To stop Pittsburgh, you need to stop the run. Pickett is the key to doing that for Green Bay. Primarily a run-stuffer, he goes out in obvious passing situations. He is a point-of-attack player and shows natural strength and power when he pushes back offensive linemen. Legursky could start for ailing center Maurkice Pouncey and will be tested. Legursky does not have very long arms, but is blessed with great strength, which will come in handy against Pickett.
Ike Taylor vs. Greg Jennings
Jennings was targeted 126 times and had 74 receptions with only four drops this season. The Steelers will probably try to take him out of the game with coverage schemes and by having Taylor jam him at the line. If Jennings is able to break off a few big plays, it would give Green Bay a major boost.

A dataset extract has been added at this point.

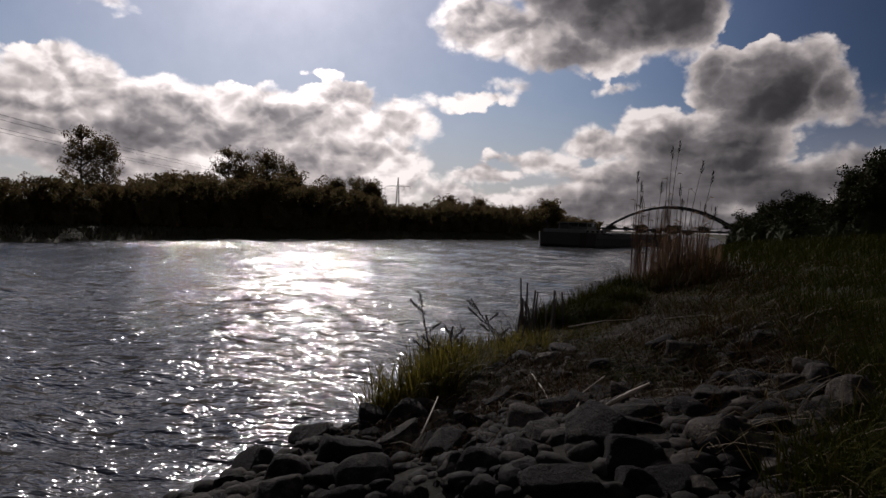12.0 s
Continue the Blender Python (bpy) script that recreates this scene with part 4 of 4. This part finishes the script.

Jennings has been one of the league's best big-play receivers over the past three years and is among the NFL leaders in yards per catch, receptions over 40 yards and touchdowns during that span. He is not only outstanding at getting open deep, but also picks up a ton of yards after the catch. The powerful runner builds speed as he goes and does not go down with an arm tackle. Jennings does a great job of catching the ball and keeping his feet moving at the same time. Taylor should be able to stay with him relatively well in the open field, however, as he is very athletic and a solid tackler. Taylor excels playing the trail technique, and is equally proficient turning and running with the receiver.
LaMarr Woodley vs. Bryan Bulaga
Bulaga was drafted to play left tackle, but injuries forced him to the right side, where he started 14 games. He is a nasty player with pop and power. He also has good feet, but will be seriously challenged by Woodley. While James Harrison receives more attention, Woodley is an incredibly productive player. He is the quickest player in NFL history to reach 10 playoff sacks (six games) and is also the only player to ever have a sack in six consecutive postseason games. He is very physical and loves to come inside on stunts.
Bulaga has struggled at times as a rookie. He was called for nine penalties during the regular season (three holding, six false starts) and allowed 11 sacks. If he doesn't have one of his better games, Woodley is more than capable of dominating him. Woodley has a very powerful build and closes hard to the ball. Bulaga has to hold his own or the Packers could be in trouble.
Rashard Mendenhall vs. A.J. Hawk and Desmond Bishop
Hawk and Bishop are both very strong and excel as tacklers. They'll need to against the powerful Mendenhall, who has a strong upper body and good leg drive after contact. Hawk, in particular, is at his best when he can flow to the ball, and he is well-equipped to contend with Mendenhall in space. Bishop, on the other hand, needs to step up and stop Mendenhall in the hole before he can get started. Mendenhall tends to be very streaky, and it is up to Hawk and Bishop to prevent him from finding a rhythm.
Who are they:
A pair of players out of the Mid-American Conference (MAC) who played quarterback in high school could have a huge impact in this game.
Green Bay's James Starks out of the University at Buffalo has really emerged in the playoffs and is a pick-and-slide runner with ability to find the hole.
Pittsburgh's Antonio Brown out of Central Michigan has good speed and great hands. He is also dangerous as a return man.